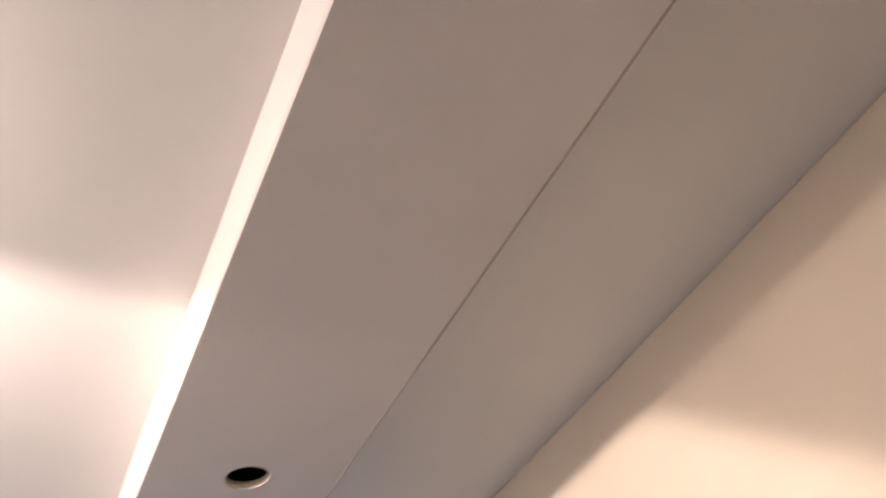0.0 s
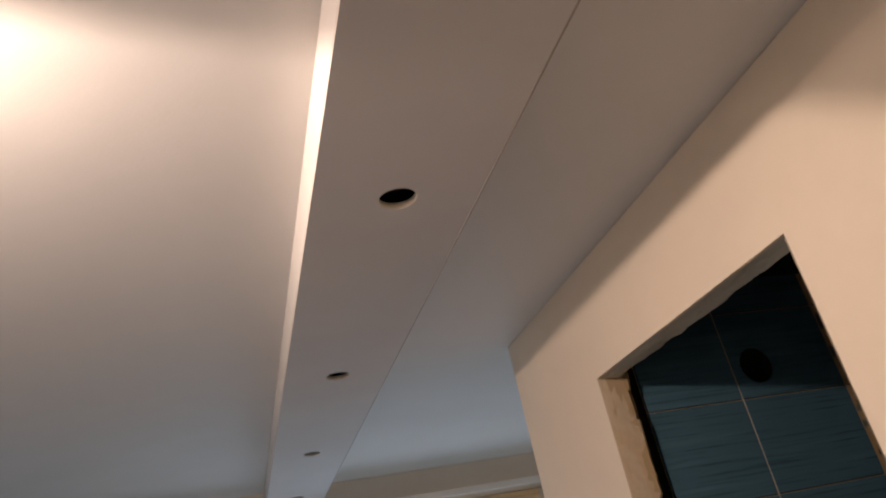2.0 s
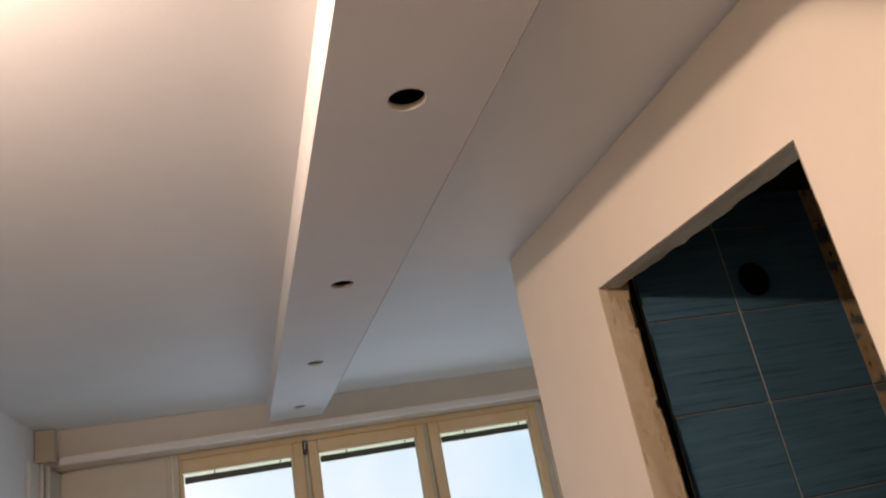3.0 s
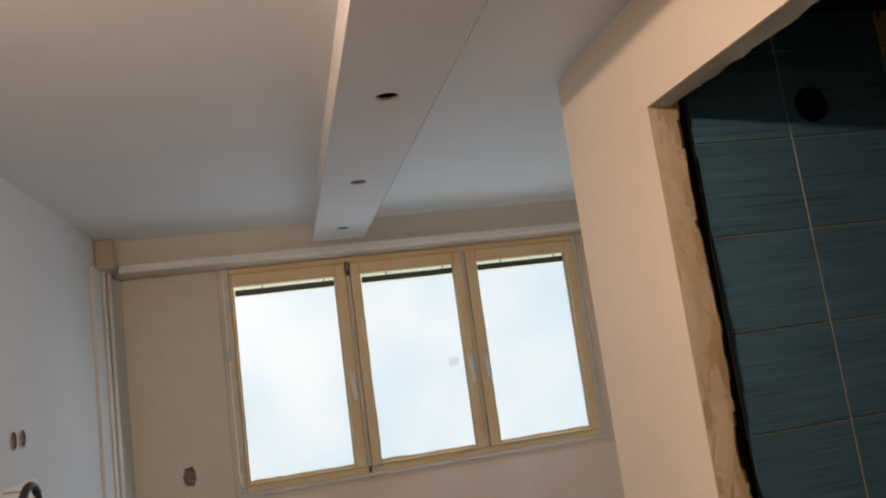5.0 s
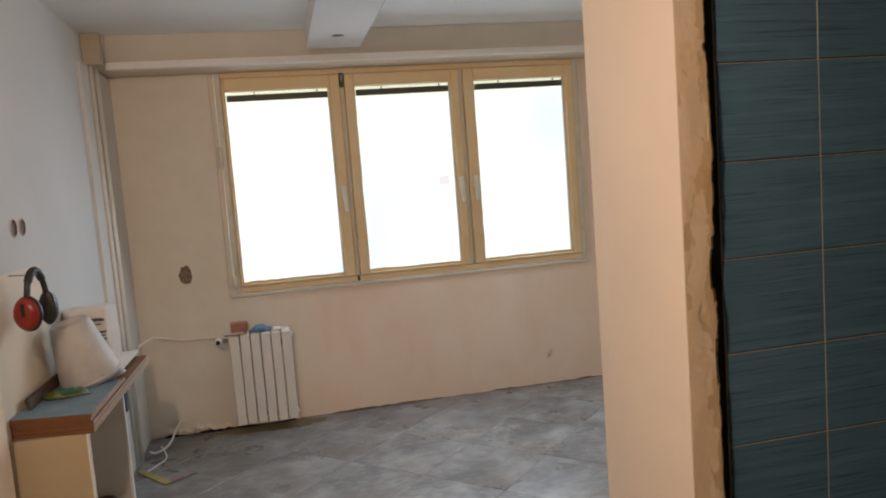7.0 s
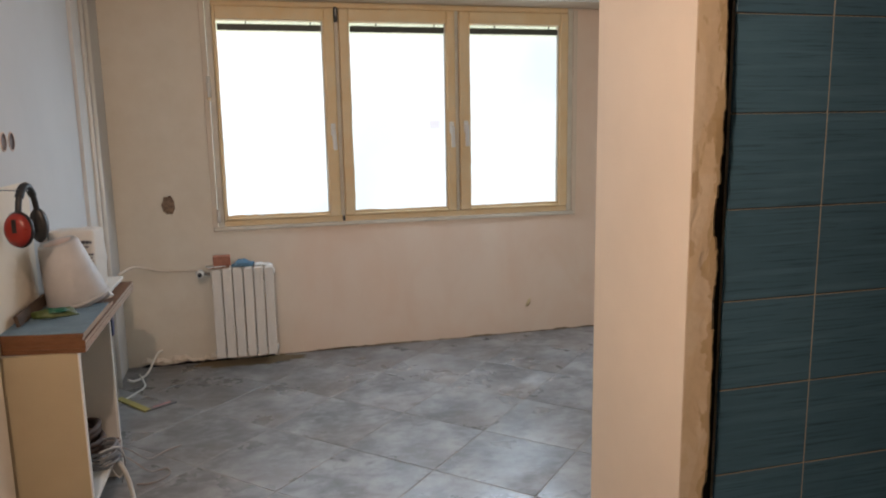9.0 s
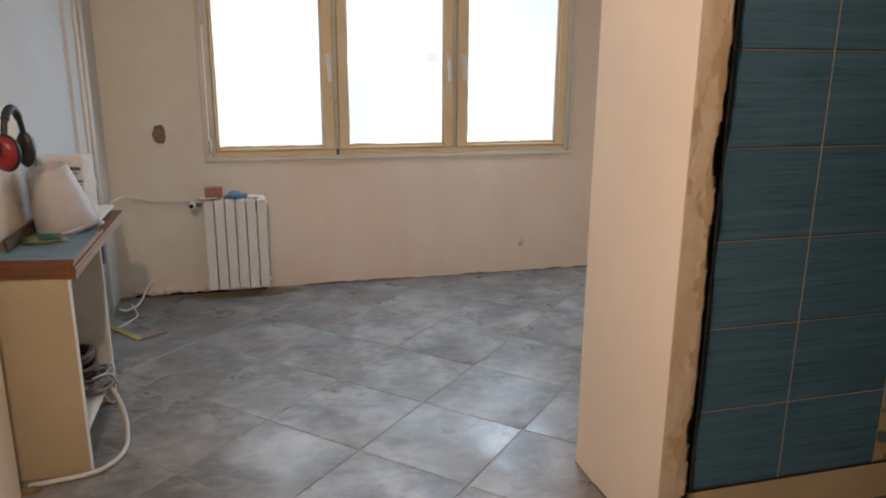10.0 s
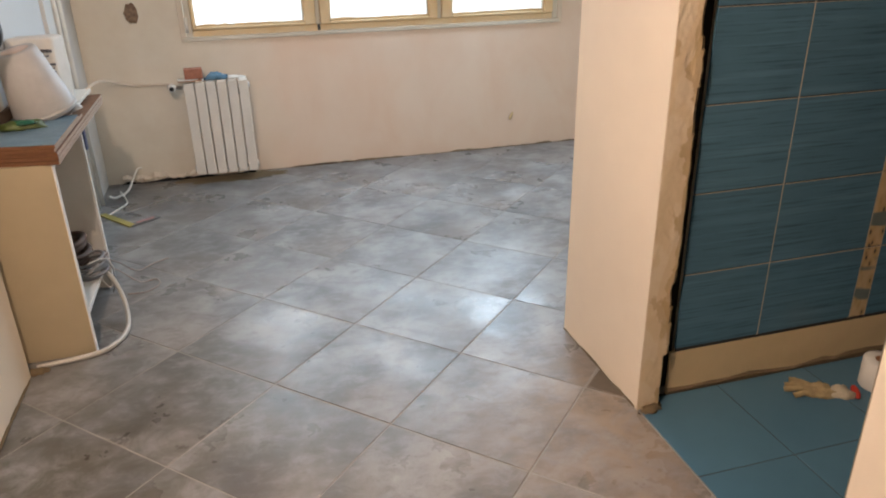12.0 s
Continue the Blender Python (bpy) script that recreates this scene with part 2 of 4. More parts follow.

_ _ _ _

■ WHAT THE TASK REQUIRES ■
Your task is to reproduce all of the material exactly. The pictures stay out.

■ EXERCISE SOLUTION ■
0.0 s
2.0 s
3.0 s
5.0 s
7.0 s
9.0 s
10.0 s
12.0 s
Continue the Blender Python (bpy) script that recreates this scene with part 2 of 4. More parts follow.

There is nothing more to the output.